▶ _GIVEN ENTRIES_:
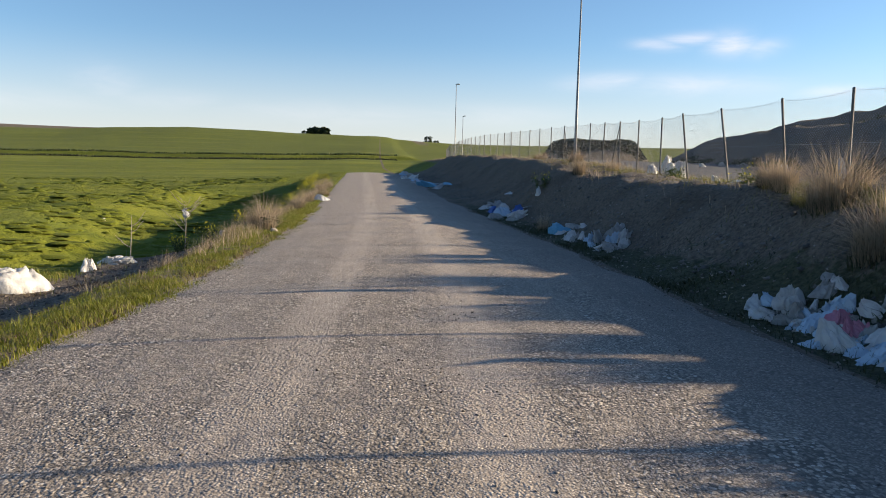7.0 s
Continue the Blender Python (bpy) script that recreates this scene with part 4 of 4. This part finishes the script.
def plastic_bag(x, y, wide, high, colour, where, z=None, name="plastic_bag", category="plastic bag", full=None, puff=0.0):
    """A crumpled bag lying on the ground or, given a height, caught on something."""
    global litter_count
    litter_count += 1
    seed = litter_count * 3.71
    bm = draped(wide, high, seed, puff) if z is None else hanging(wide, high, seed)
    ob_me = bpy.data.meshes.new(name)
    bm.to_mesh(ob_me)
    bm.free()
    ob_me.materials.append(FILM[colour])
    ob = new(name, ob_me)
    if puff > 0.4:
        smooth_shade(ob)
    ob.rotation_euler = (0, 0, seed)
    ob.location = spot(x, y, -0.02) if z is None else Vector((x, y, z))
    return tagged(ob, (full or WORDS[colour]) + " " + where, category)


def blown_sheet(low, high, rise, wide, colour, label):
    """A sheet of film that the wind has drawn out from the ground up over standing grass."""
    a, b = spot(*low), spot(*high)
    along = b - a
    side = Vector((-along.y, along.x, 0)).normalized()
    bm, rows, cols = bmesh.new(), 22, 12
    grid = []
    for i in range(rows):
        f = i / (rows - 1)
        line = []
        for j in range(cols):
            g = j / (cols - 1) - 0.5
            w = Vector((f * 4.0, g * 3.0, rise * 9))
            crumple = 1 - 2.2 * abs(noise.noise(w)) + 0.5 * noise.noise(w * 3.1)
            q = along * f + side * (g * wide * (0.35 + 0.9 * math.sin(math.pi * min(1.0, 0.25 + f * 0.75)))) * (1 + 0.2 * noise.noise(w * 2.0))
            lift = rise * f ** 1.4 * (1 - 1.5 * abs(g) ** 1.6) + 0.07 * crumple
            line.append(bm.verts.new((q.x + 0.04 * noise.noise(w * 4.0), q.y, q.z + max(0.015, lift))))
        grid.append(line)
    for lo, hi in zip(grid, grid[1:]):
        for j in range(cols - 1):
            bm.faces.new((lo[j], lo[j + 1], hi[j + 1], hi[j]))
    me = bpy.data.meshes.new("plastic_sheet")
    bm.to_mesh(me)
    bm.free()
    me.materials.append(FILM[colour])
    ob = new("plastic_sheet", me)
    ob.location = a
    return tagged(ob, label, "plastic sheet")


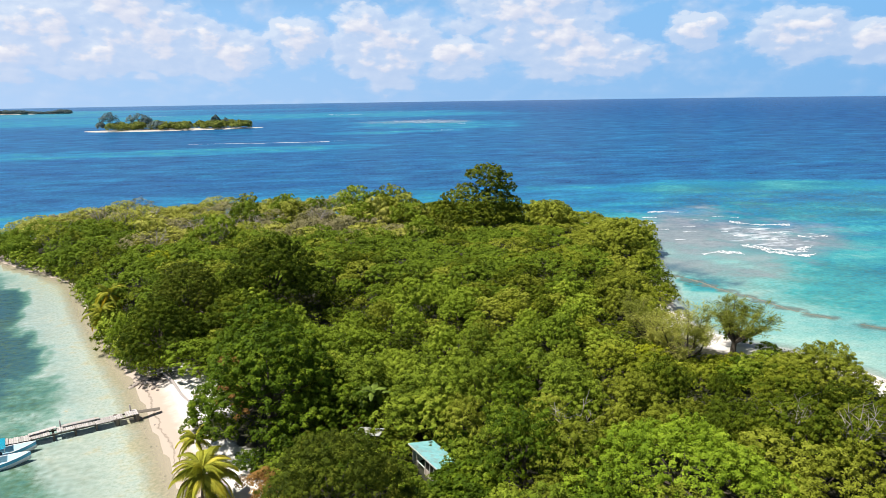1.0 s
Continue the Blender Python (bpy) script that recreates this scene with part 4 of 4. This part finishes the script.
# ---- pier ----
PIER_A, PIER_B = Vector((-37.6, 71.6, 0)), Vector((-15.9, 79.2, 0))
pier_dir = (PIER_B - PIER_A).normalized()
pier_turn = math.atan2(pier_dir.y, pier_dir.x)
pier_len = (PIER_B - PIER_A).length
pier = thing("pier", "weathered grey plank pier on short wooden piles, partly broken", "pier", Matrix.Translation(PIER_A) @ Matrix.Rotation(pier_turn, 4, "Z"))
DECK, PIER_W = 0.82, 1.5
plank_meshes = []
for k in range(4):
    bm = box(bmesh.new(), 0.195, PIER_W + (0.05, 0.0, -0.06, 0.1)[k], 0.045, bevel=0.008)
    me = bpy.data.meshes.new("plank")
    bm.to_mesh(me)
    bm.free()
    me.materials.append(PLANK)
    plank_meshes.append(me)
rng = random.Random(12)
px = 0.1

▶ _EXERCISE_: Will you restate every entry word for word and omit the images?

▶ _ANSWER FOR THE TASK_:
7.0 s
Continue the Blender Python (bpy) script that recreates this scene with part 4 of 4. This part finishes the script.
def plastic_bag(x, y, wide, high, colour, where, z=None, name="plastic_bag", category="plastic bag", full=None, puff=0.0):
    """A crumpled bag lying on the ground or, given a height, caught on something."""
    global litter_count
    litter_count += 1
    seed = litter_count * 3.71
    bm = draped(wide, high, seed, puff) if z is None else hanging(wide, high, seed)
    ob_me = bpy.data.meshes.new(name)
    bm.to_mesh(ob_me)
    bm.free()
    ob_me.materials.append(FILM[colour])
    ob = new(name, ob_me)
    if puff > 0.4:
        smooth_shade(ob)
    ob.rotation_euler = (0, 0, seed)
    ob.location = spot(x, y, -0.02) if z is None else Vector((x, y, z))
    return tagged(ob, (full or WORDS[colour]) + " " + where, category)


def blown_sheet(low, high, rise, wide, colour, label):
    """A sheet of film that the wind has drawn out from the ground up over standing grass."""
    a, b = spot(*low), spot(*high)
    along = b - a
    side = Vector((-along.y, along.x, 0)).normalized()
    bm, rows, cols = bmesh.new(), 22, 12
    grid = []
    for i in range(rows):
        f = i / (rows - 1)
        line = []
        for j in range(cols):
            g = j / (cols - 1) - 0.5
            w = Vector((f * 4.0, g * 3.0, rise * 9))
            crumple = 1 - 2.2 * abs(noise.noise(w)) + 0.5 * noise.noise(w * 3.1)
            q = along * f + side * (g * wide * (0.35 + 0.9 * math.sin(math.pi * min(1.0, 0.25 + f * 0.75)))) * (1 + 0.2 * noise.noise(w * 2.0))
            lift = rise * f ** 1.4 * (1 - 1.5 * abs(g) ** 1.6) + 0.07 * crumple
            line.append(bm.verts.new((q.x + 0.04 * noise.noise(w * 4.0), q.y, q.z + max(0.015, lift))))
        grid.append(line)
    for lo, hi in zip(grid, grid[1:]):
        for j in range(cols - 1):
            bm.faces.new((lo[j], lo[j + 1], hi[j + 1], hi[j]))
    me = bpy.data.meshes.new("plastic_sheet")
    bm.to_mesh(me)
    bm.free()
    me.materials.append(FILM[colour])
    ob = new("plastic_sheet", me)
    ob.location = a
    return tagged(ob, label, "plastic sheet")


1.0 s
Continue the Blender Python (bpy) script that recreates this scene with part 4 of 4. This part finishes the script.
# ---- pier ----
PIER_A, PIER_B = Vector((-37.6, 71.6, 0)), Vector((-15.9, 79.2, 0))
pier_dir = (PIER_B - PIER_A).normalized()
pier_turn = math.atan2(pier_dir.y, pier_dir.x)
pier_len = (PIER_B - PIER_A).length
pier = thing("pier", "weathered grey plank pier on short wooden piles, partly broken", "pier", Matrix.Translation(PIER_A) @ Matrix.Rotation(pier_turn, 4, "Z"))
DECK, PIER_W = 0.82, 1.5
plank_meshes = []
for k in range(4):
    bm = box(bmesh.new(), 0.195, PIER_W + (0.05, 0.0, -0.06, 0.1)[k], 0.045, bevel=0.008)
    me = bpy.data.meshes.new("plank")
    bm.to_mesh(me)
    bm.free()
    me.materials.append(PLANK)
    plank_meshes.append(me)
rng = random.Random(12)
px = 0.1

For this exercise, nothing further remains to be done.